Interviews, insight & analysis on digital media & marketing

Sophie Strong: Making the most of Google’s third-party cookie delay

Sophie Strong is Managing Partner of Media Experience at PHD UK and NDA’s new monthly columnist.  She has worked in digital media for over a decade, spanning areas such as social, programmatic, and broader digital planning. 

Sophie has driven step-change which has been recognised at an industry level with award wins for integrated performance, social, programmatic, and technology. She was named as one of Media Week’s 30 under 30 in 2018.

Alongside this Sophie pioneered an industry-leading study on paid social trends which won best research initiative at the Performance Marketing Awards in 2022.

You may have seen the headlines outlining Google’s plans to delay the deprecation of the third-party cookie until mid-late 2024 this week. Big sigh, right?

Before we get into what this means, let’s pause and recap on what’s happened. On the 27th July Google announced a further delay to their plans to deprecate the third-party cookie in the Chrome browser. This will now begin in 2024 rather than 2023. Why are they delaying this? To allow the necessary due diligence following feedback to test and evaluate their new Privacy Sandbox technologies.

Now, as frustrated as we all are by the delay, it is quite a fair reason – they’re doing the necessary due diligence to their own solutions, whilst allowing the industry more time to test and revise their own tools. Whilst the industry has been very good at jumping into cookieless solutions like contextual targeting, some solutions (think ID-based solutions, and some cookieless) have struggled to either get off the ground or gain traction.

Let’s also not forget, iOS 14.5 happened over a year ago and the impact that has had has been felt as the industry struggled to get solutions in place in time. Statista states a 21% weekly opt-in rate worldwide of mobile users allowing app tracking after the iOS14.5 update. Flip that on its head and that is 79% of mobile users on iOS devices opted out. This change alone has already driven drastic changes to how we optimise, measure and target in environments which rely heavily on mobile users.

We must also remember that the restriction of the third-party cookie isn’t actually a new thing. Apple’s Safari browser implemented this restriction in 2018, alongside Mozilla Firefox, and we all adapted.
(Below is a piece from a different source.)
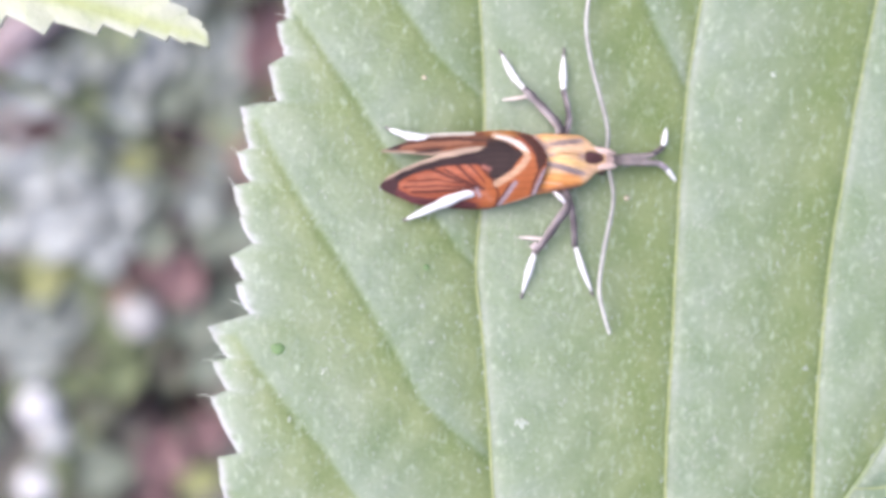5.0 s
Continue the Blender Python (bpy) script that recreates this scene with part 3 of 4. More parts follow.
def build_thorax(moth):
    xs = np.linspace(0.7, 4.5, 110)
    left = np.interp(xs, [0.9, 1.45, 2.6, 3.2, 3.45, 3.74, 3.92, 4.15, 4.5], [1.5, 1.6, 1.57, 1.55, 1.5, 1.3, 1.07, 0.96, 0.88])
    right = np.interp(xs, [0.9, 1.45, 2.6, 3.1, 3.43, 3.75, 4.07, 4.5], [-1.2, -1.2, -1.0, -0.9, -0.8, -0.58, -0.2, -0.06])
    top = np.interp(xs, [0.9, 1.4, 1.9, 2.4, 3.0, 3.7, 4.2, 4.5], [1.1, 1.5, 1.82, 1.92, 1.85, 1.6, 1.4, 1.3])
    box = np.ones(9) / 9
    left, right, top = (np.convolve(np.pad(q, 4, mode="edge"), box, "valid") for q in (left, right, top))
    a = np.linspace(0, 2 * math.pi, 96, endpoint=False)
    mid, half = (left + right) / 2, (left - right) / 2
    X = np.repeat(xs[:, None], len(a), 1)
    Y = mid[:, None] + half[:, None] * np.cos(a)[None, :]
    Z = 0.9 + np.where(np.sin(a) > 0, (top - 0.9)[:, None] * np.abs(np.sin(a)) ** 0.45, -0.55 * np.abs(np.sin(a))[None, :])
    t = np.zeros((*X.shape, 3)) + np.array((0.59, 0.37, 0.2))
    t = mix(t, (0.6, 0.215, 0.05), np.clip((-0.25 - Y) / 0.15, 0, 1) * np.clip((3.7 - X) / 0.5, 0, 1) * 0.9)
    t = mix(t, (0.58, 0.25, 0.07), np.clip((Y - 1.25) / 0.15, 0, 1) * 0.7)
    for line, w, c, k in (([(1.5, 1.36), (2.4, 1.4), (3.2, 1.42)], 0.09, (0.62, 0.38, 0.17), 0.8), ([(1.6, 0.74), (2.4, 0.86), (3.3, 0.9)], 0.14, (0.62, 0.42, 0.27), 0.85), ([(1.7, 0.3), (2.6, 0.24), (3.3, 0.12)], 0.2, (0.64, 0.41, 0.17), 0.9),
                          ([(1.7, -0.42), (2.7, -0.58), (3.4, -0.52)], 0.1, (0.64, 0.33, 0.12), 0.8), ([(1.5, -0.7), (2.4, -0.8)], 0.05, (0.6, 0.36, 0.24), 0.8), ([(1.4, -1.1), (2.6, -0.96), (3.2, -0.84)], 0.1, (0.3, 0.12, 0.08), 0.75),
                          ([(1.7, 1.0), (2.6, 1.14), (3.3, 1.23)], 0.15, (0.34, 0.25, 0.22), 0.85), ([(2.2, 1.1), (3.1, 1.2)], 0.07, (0.13, 0.09, 0.1), 0.85), ([(1.5, 0.18), (2.44, -0.04), (3.0, -0.22), (3.5, -0.32)], 0.15, (0.34, 0.26, 0.25), 0.9),
                          ([(1.9, 0.06), (2.5, -0.08), (3.35, -0.3)], 0.07, (0.12, 0.085, 0.095), 0.85), ([(1.9, 0.5), (2.5, 0.62), (3.0, 0.6), (3.4, 0.5)], 0.045, (0.2, 0.09, 0.03), 0.85), ([(1.5, 0.52), (2.0, 0.56)], 0.09, (0.4, 0.3, 0.3), 0.7),
                          ([(3.62, 1.1), (3.9, 0.9), (4.4, 0.8)], 0.14, (0.64, 0.42, 0.26), 0.7), ([(3.5, -0.45), (3.9, -0.05), (4.4, 0.1)], 0.16, (0.64, 0.4, 0.25), 0.8),
                          ([(1.1, -1.3), (1.4, -0.6), (1.62, 0.1)], 0.12, (0.3, 0.24, 0.25), 0.9), ([(1.0, 1.6), (1.3, 1.3), (1.62, 0.85)], 0.13, (0.3, 0.22, 0.22), 0.85), ([(3.36, 0.5), (3.62, 0.48)], 0.19, (0.27, 0.19, 0.18), 0.85)):
        t = stroke(t, X, Y, line, w, c, k)
    t = t * (1 + 0.11 * np.sin(29 * Y + 4 * X) * np.sin(3.1 * X - 7 * Y) + 0.08 * np.sin(47 * Y - 5 * X))[..., None]
    t = mix(t, (0.065, 0.028, 0.028), np.clip(1.35 - np.hypot(((X - 3.95) / 0.45) ** 2, ((Y - 0.47) / (0.29 - 0.3 * np.clip(X - 4.0, 0, 0.5))) ** 2), 0, 0.5) / 0.5 * (Z > 0.9))
    base = leaf_z(2.5, 0.2)
    verts = np.stack([X - MOTH.x, Y - MOTH.y, Z + base - MOTH.z], -1).reshape(-1, 3) * MM
    faces = grid_faces(len(xs), len(a), True) + [tuple(range(len(a)))[::-1], tuple(range((len(xs) - 1) * len(a), len(xs) * len(a)))]
    body = mesh_object("thorax", verts, faces, SCALES, moth, "orange-yellow thorax with grey stripes and a dark collar spot", tint=t.reshape(-1, 3))

    def on(x, y):
        m, h, tp = (float(np.interp(x, xs, q)) for q in (mid, half, top))
        return 0.9 + (tp - 0.9) * max(0.0, 1 - ((y - m) / h) ** 2) ** 0.225 + base - MOTH.z
    ribbon("stripe", body, [(1.8, 1.02), (2.4, 1.11), (2.9, 1.18), (3.35, 1.23)], [0.03, 0.1, 0.11, 0.1, 0.03], on, lambda q: np.array((0.31, 0.23, 0.21)) * (1 - 0.3 * math.sin(math.pi * q)), "grey-brown stripe")
    ribbon("stripe", body, [(1.6, 0.16), (2.3, 0.0), (2.9, -0.18), (3.5, -0.32)], [0.03, 0.1, 0.12, 0.11, 0.04], on, lambda q: np.array((0.31, 0.24, 0.23)) * (1 - 0.3 * math.sin(math.pi * q)), "grey-brown stripe")
    ribbon("collar_spot", body, [(3.52, 0.48), (3.8, 0.48), (4.1, 0.47), (4.42, 0.46)], [0.02, 0.16, 0.25, 0.26, 0.2, 0.09, 0.01], on, lambda q: np.array((0.06, 0.027, 0.027)) * (1.6 - 0.8 * q), "dark brown collar spot")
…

So, rather than moan and worry, we should look for the silver lining. As an industry we have been given an opportunity to really firm up our testing approach, further refine our clients marketing technology stacks and agree the optimal set up for measurement in this space. 

Extra time is not something we often get when big shifts happen in the market!

What this means is that testing should be a top priority for the industry as we have a grace period to do this properly.

  1. Let’s get more in control of our first-party data strategy. This really will be an enabler for so many brands as they get to understand more about what their current and potential consumers want to see and hear from them.
  2. Continue to test new initiatives that have considered these changes and created solutions that are putting users first at the heart of their model to drive greater attention and outcomes.
  3. Work with and feedback to publishers and tech partners on their targeting solutions like enhanced contextual offerings which layer on multiple signals or unified ID solutions.
  4. Celebrate direct relationships with partners like premium publishers who sit on rich first-party data that can help inform exciting partnership opportunities.
  5. Enhance your measurement set up in platform (trialling server-to-server integrations and probabilistic modelling), whilst considering the bigger picture with macro tactics to complement.

We have an opportunity here to step-change how we do digital, so we must accelerate the pace of testing.